Pages

dimanche 16 octobre 2016

Édouard et Caroline - Jacques Becker (1951)

Édouard et Caroline se préparent pour une soirée mondaine organisée par la famille de cette dernière et au cours de laquelle Édouard, pianiste, doit donner un concert. Mais il n'a pas de gilet de smoking et doit aller en emprunter un chez le cousin de sa femme. Pendant ce temps, Caroline décide de découper sa robe pour la mettre au goût du jour, ce que son mari va lui reprocher à son retour. C’est le début d’une longue soirée faite de disputes et de réconciliations.

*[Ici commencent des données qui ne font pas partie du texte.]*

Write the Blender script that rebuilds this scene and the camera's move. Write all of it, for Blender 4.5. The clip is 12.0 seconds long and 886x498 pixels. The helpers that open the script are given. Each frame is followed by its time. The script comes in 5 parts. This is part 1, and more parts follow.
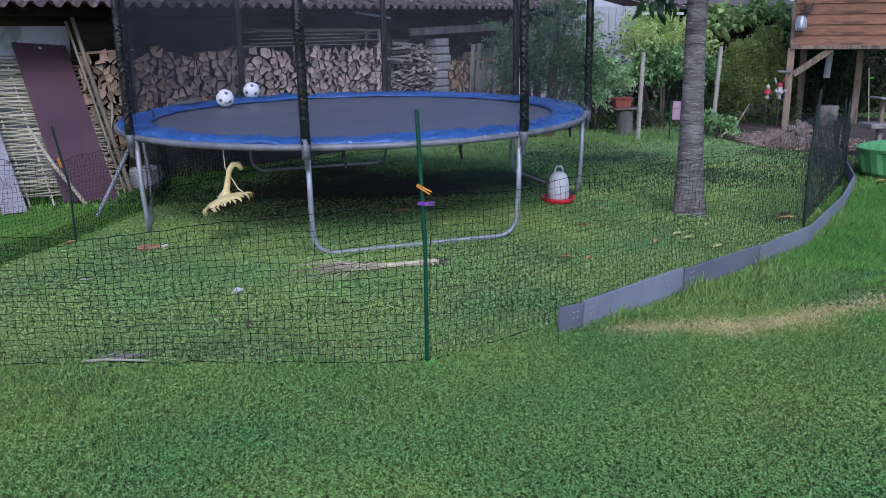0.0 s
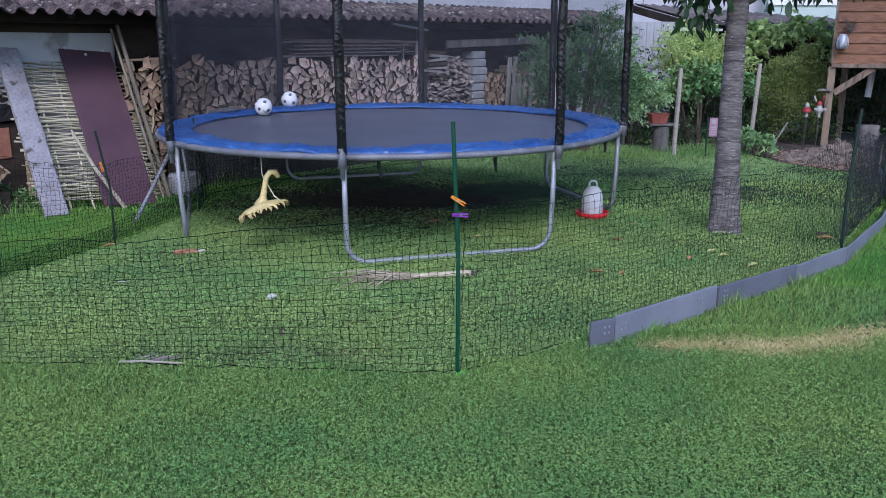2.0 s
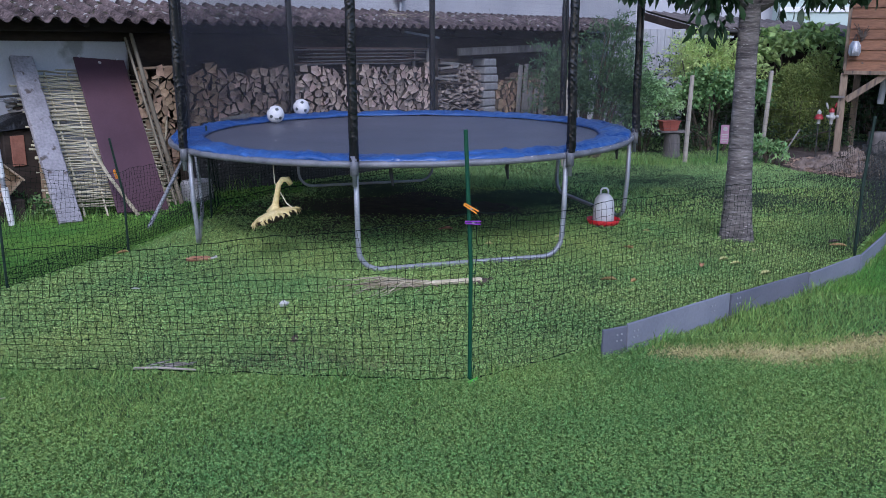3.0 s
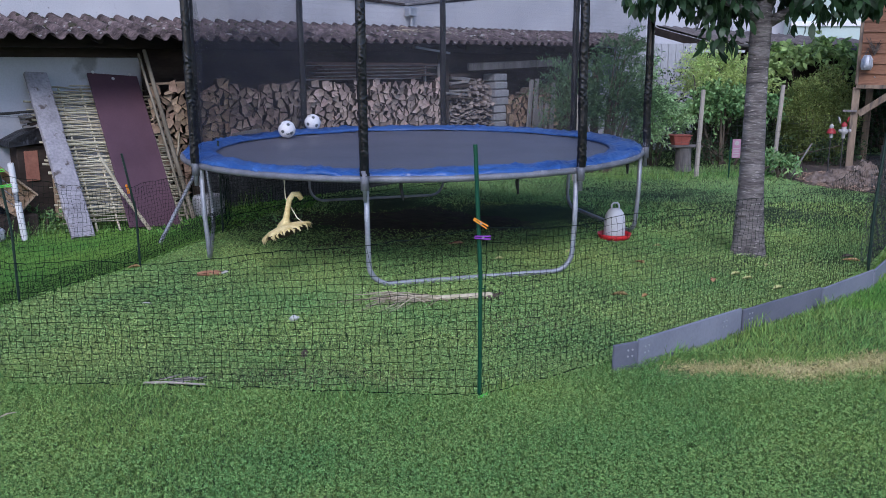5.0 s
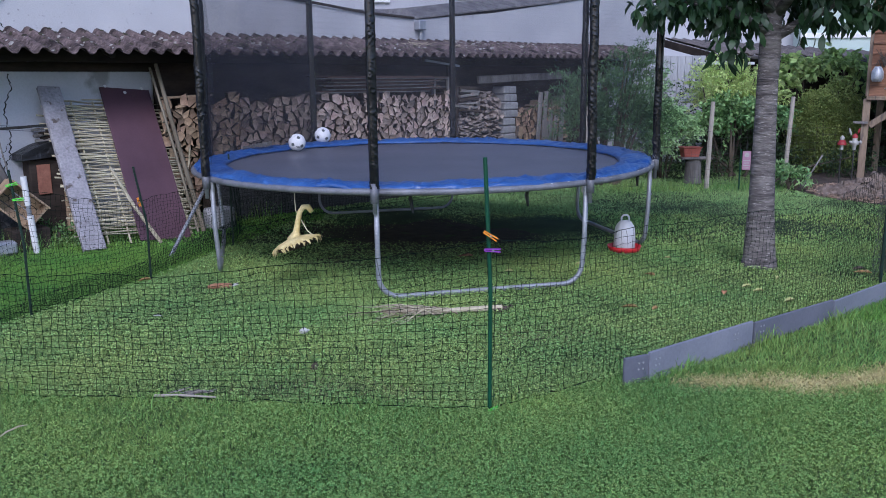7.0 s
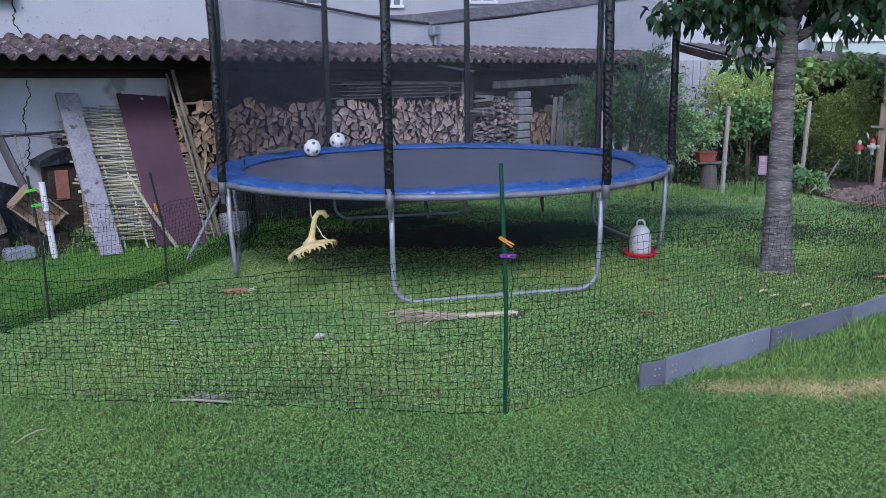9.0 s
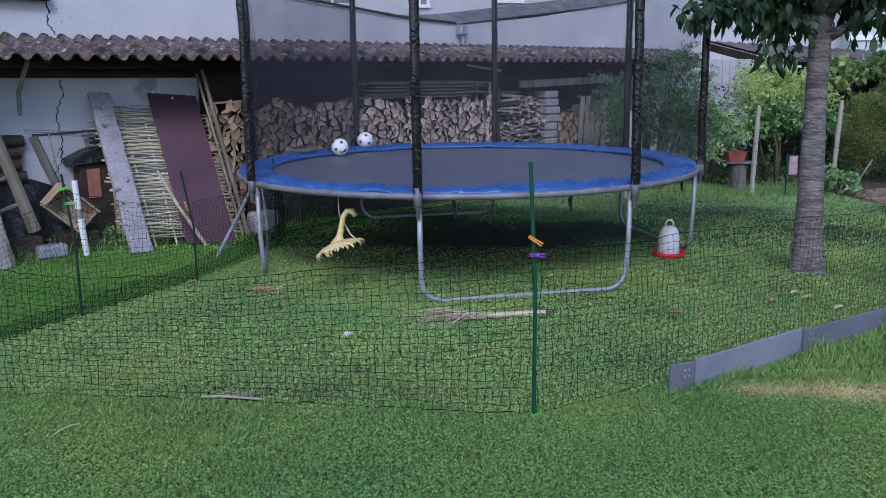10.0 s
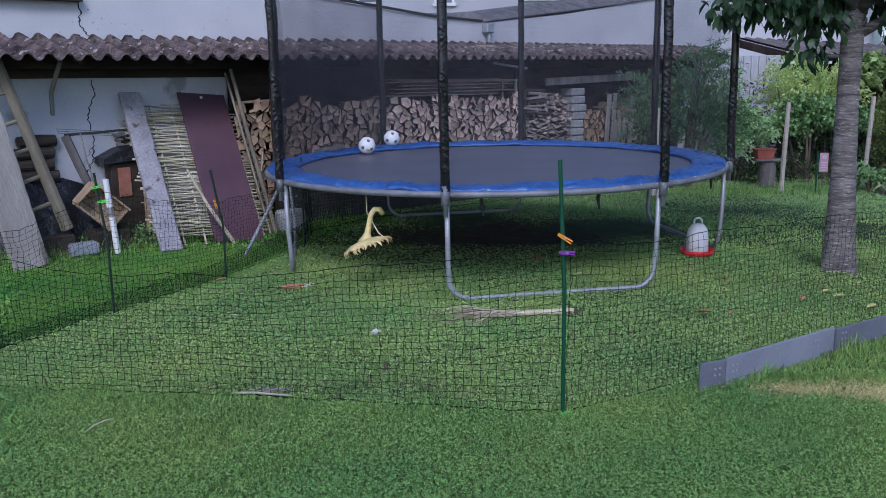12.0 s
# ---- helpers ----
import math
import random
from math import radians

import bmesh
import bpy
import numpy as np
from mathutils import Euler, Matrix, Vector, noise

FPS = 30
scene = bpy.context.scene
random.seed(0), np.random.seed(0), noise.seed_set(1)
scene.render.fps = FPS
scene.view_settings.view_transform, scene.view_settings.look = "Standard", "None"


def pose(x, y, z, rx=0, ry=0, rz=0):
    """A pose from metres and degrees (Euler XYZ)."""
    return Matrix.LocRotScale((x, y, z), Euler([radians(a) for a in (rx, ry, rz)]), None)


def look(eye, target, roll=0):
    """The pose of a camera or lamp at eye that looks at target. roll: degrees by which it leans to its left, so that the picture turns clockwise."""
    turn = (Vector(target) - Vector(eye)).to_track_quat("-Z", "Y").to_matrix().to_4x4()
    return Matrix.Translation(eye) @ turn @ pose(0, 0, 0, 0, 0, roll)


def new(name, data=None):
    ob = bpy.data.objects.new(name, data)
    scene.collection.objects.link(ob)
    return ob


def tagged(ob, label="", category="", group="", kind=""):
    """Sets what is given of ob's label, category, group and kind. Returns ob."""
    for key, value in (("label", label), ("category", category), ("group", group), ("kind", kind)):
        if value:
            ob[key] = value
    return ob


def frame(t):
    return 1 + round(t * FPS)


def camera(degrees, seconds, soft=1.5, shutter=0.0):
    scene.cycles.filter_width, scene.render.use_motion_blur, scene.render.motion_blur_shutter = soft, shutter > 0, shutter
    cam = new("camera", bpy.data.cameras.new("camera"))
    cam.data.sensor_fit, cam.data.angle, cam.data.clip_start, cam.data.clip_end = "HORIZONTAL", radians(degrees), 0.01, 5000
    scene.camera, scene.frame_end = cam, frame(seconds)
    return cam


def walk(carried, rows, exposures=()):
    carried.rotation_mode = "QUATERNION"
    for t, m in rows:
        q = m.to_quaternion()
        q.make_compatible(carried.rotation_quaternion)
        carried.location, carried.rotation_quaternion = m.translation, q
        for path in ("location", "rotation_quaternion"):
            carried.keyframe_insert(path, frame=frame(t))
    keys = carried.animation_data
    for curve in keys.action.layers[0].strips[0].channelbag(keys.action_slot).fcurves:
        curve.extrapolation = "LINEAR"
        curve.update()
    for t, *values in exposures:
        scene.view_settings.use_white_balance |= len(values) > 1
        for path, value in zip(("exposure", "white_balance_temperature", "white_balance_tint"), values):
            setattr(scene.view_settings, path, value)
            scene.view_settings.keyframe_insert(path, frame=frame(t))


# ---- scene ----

Avec Edouard et Caroline, Jacques Becker poursuit son exploration du couple dans la France d’après-guerre suite aux réussites d’Antoine et Antoinette (1947) et Rendez-vous de juillet (1949). La tonalité va cependant changer ici après la tendresse des milieux modeste d’Antoine et Antoinette et la tonalité festive de Rendez-vous de juillet suite aux bouleversements dans la vie personnelle de Jacques Becker. Il va rencontrer sur le casting de ce dernier la comédienne Annette Wademant qu’il ne retient pas dans le film mais bien dans sa vie, s’installant avec la jeune femme de 20 ans pour adopter une vie plus bohème. Becker va réorienter sa compagne vers l’écriture au sein de l’IDHEC (ancêtre de la FEMIS), ses premiers travaux s’inspirant de leur vie de couple tumultueuse. Le réalisateur fait donc le choix audacieux de partir de cette base d’une novice pour signer son prochain film. Ces prémisses vont véritablement faire office de cure de jouvence pour Becker avec une œuvre à l’économie, tant au niveau narratif (avec une intrigue ramassée sur quelques heures) que de la conception avec un tournage ramassé (huit semaines contre les vingt de Rendez-vous de juillet) et essentiellement en studio se réduisant à trois décors. L’approche à la fois personnelle, spontanée et stylisée du film marquera durablement les futurs chantres de la Nouvelle Vague qui y verront une illustration possible de leur vision du cinéma.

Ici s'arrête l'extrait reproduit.